GSoc Lessons: Part Deux: The Arms Race

Published on Wednesday, December 4, 2013
Tags: community, GSoC, Mozilla

This post title might be a little excessive, but I’ll blame The Sum of All Fears that I was watching last night. This is the second part of a set of posts about ideas I heard at the Google Summer of Code 2013 Mentor Summit (you can read the first part about the application process).

This will explore an interesting anecdote I heard about the interaction between applicants from another organization that, on reflection, seemed to resonate somewhat with what I had seen in my corner of the Mozilla community.

The organization these students were applying to required patches to be fixed for a student’s application to be accepted (as discussed in my previous post). For a particular project there existed multiple highly motivated and skilled students, but only one slot. Thus, a “patch race” of sorts occurred where the students competed by continually providing more patches that were increasingly complex. (Note that this wasn’t a in response to a challenge from community members, it was a spontaneous situation.) Once a single student started to submit extra patches the other students felt they must also submit more patches to be considered equal/superior (hence my allusion to an “arms race“). Interestingly, they would also sometimes work on the same bug in a sort of race to see who could fix it first.

There’s a couple things I took away from this:

  1. Great, the project just had a lot of things fixed!
  2. The students were investing escalating amounts of time during the application phase.
  3. The students were not working in an open manner.

I won’t really expand much more about the first point, it’s always good to fix things.

Although submitting patches might showcase a student’s skill, it also relates to how much time the student is willing and able to put into the application period. This, in particular, matters since different areas of the world end their school year at different times. A student that has already finished his semester during the application period may have a lot of free time to attempt to get a GSoC slot (but will most likely not have as much time during the actual summer!) This something that mentors should keep in mind while reviewing applications.

A downside of increasing amounts of time invested is that the rejection is that much harder for both the mentor (especially if the student is now part of the community!), as well as for the student who has now vested a large amount of time in the project.

The realization that actually upset me, however, is that these students were not working in an open manner! Instead of collaborating, they were competing! To me, this would set off a very poor tone for the rest of GSoC. In fact, one of the biggest challenges I’ve had with GSoC students is getting them to work in the open (i.e. “show me the code”, anyone in #instantbird is probably tired of hearing me say that).

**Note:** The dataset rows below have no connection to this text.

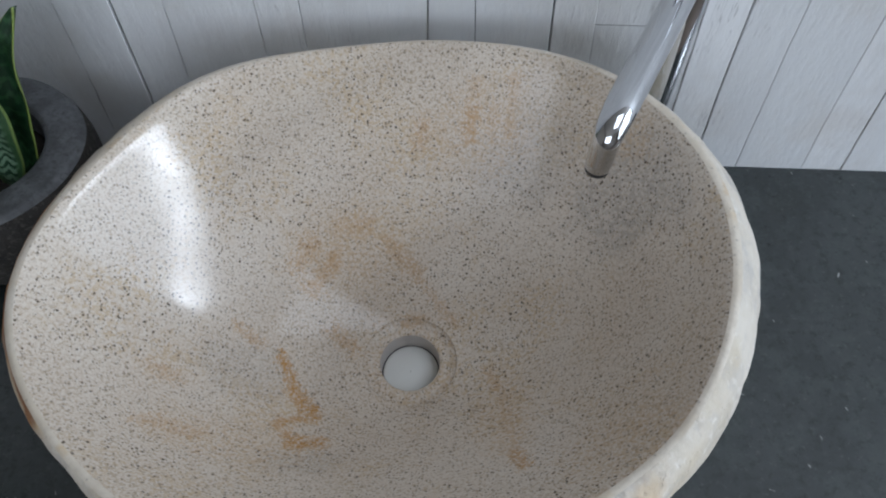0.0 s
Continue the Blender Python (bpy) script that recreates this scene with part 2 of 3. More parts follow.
def slab_stone():
    n = Nodes("honed_dark_stone")
    cloud = n.noise(7, 5, 0.6)
    base = n.mix(n.span(cloud, 0.35, 0.65), (0.023, 0.028, 0.028), (0.038, 0.045, 0.045))
    base = n.mix(n.span(n.noise(38, 4, 0.7), 0.46, 0.64, 0.0, 0.45), base, (0.046, 0.058, 0.055))
    base = n.mix(n.span(n.noise(110, 5, 0.75), 0.48, 0.70, 0.0, 0.75), base, (0.011, 0.014, 0.013))
    base = n.mix(n.span(n.noise(170, 4, 0.75), 0.55, 0.75, 0.0, 0.5), base, (0.085, 0.095, 0.092))
    for scale, size, stretch, angle, keep, glow in ((30, 0.085, 5.0, 20, 0.86, 0.9), (36, 0.085, 4.0, 110, 0.88, 0.8), (60, 0.10, 3.0, 65, 0.84, 0.4)):
        turned = n.tree.nodes.new("ShaderNodeVectorRotate")
        turned.rotation_type = "Z_AXIS"
        n.put(turned.inputs["Vector"], n.coord)
        turned.inputs["Angle"].default_value = radians(angle)
        d, c = n.cells(scale, n.scaled((1.0, stretch, 1.0), (angle * 0.1, 1.7, 0), turned.outputs[0]))
        chip = n.calc("ADD", d, n.calc("MULTIPLY", n.noise(420, 3), 0.22))
        chip = n.calc("MULTIPLY", n.span(chip, size + 0.08, size + 0.15, 1.0, 0.0), n.calc("GREATER_THAN", n.split(c, 1), keep))
        base = n.mix(n.calc("MULTIPLY", chip, n.span(n.split(c, 2), 0.0, 1.0, 0.1 * glow, glow)), base, (0.40, 0.41, 0.40))
    rough = n.span(n.noise(22, 4), 0.3, 0.7, 0.11, 0.17)
    normal = n.bump(n.noise(300, 3), 0.0002, 0.08)
    n.bsdf.inputs["Specular IOR Level"].default_value = 0.62
    return n.done(base, rough, normal)


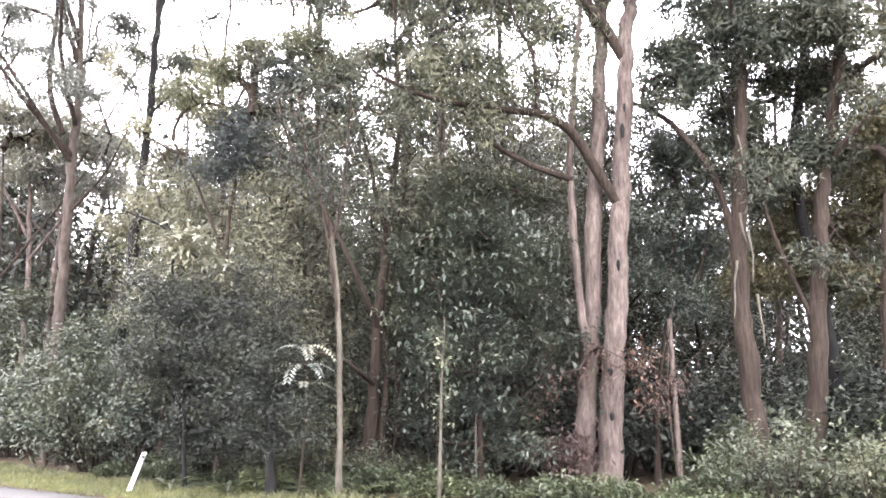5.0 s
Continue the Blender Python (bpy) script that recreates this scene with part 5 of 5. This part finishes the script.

At this point you might think this is a hypothetical case I made up! Upon letting it sink in and reflecting on it…I realized I had actually seen similar situations during the application periods I’ve been involved with. This year, we found a bug in Instantbird’s IRC code (CTCP quoting and dequoting); after referencing some specifications, I was pretty quickly able to figure out the vague areas where people should look for a fix. A couple of GSoC students in the room started looking into it and exhibited a greatly reduced form of the behavior I discussed above. The students were sharing information, but were not comfortable sharing code. Unfortunately, this led to some very vague questions which I was unable to answer (or answered incorrectly) and led to me coining my catchphrase from above.

I by no means think this reflects poorly on our students! I think this is some what natural and expected for most students unfamiliar with open development. (Extrapolating from my experiences in school…) Students generally work individually (or in small groups) on projects and are directly competing for grades (at least if the course is graded on a curve). This would foster a sense of competition as opposed to cooperation! Luckily the students working with us understood (with very little prompting, I might add!) that we’d prefer they work together and help each other. We were able to successfully fix the dequoting bug (which then caused a bug in the quoting code to be visible…sigh…).

My short take away from all this: remember that students are not yet a community and they’re competing with each other until they’ve been accepted. (And that they’re used to competing, e.g. homework and exams, not collaborating!) I don’t really know whether I feel the above situation is good or bad, but it’s certainly an interesting effect from the way the GSoC process works.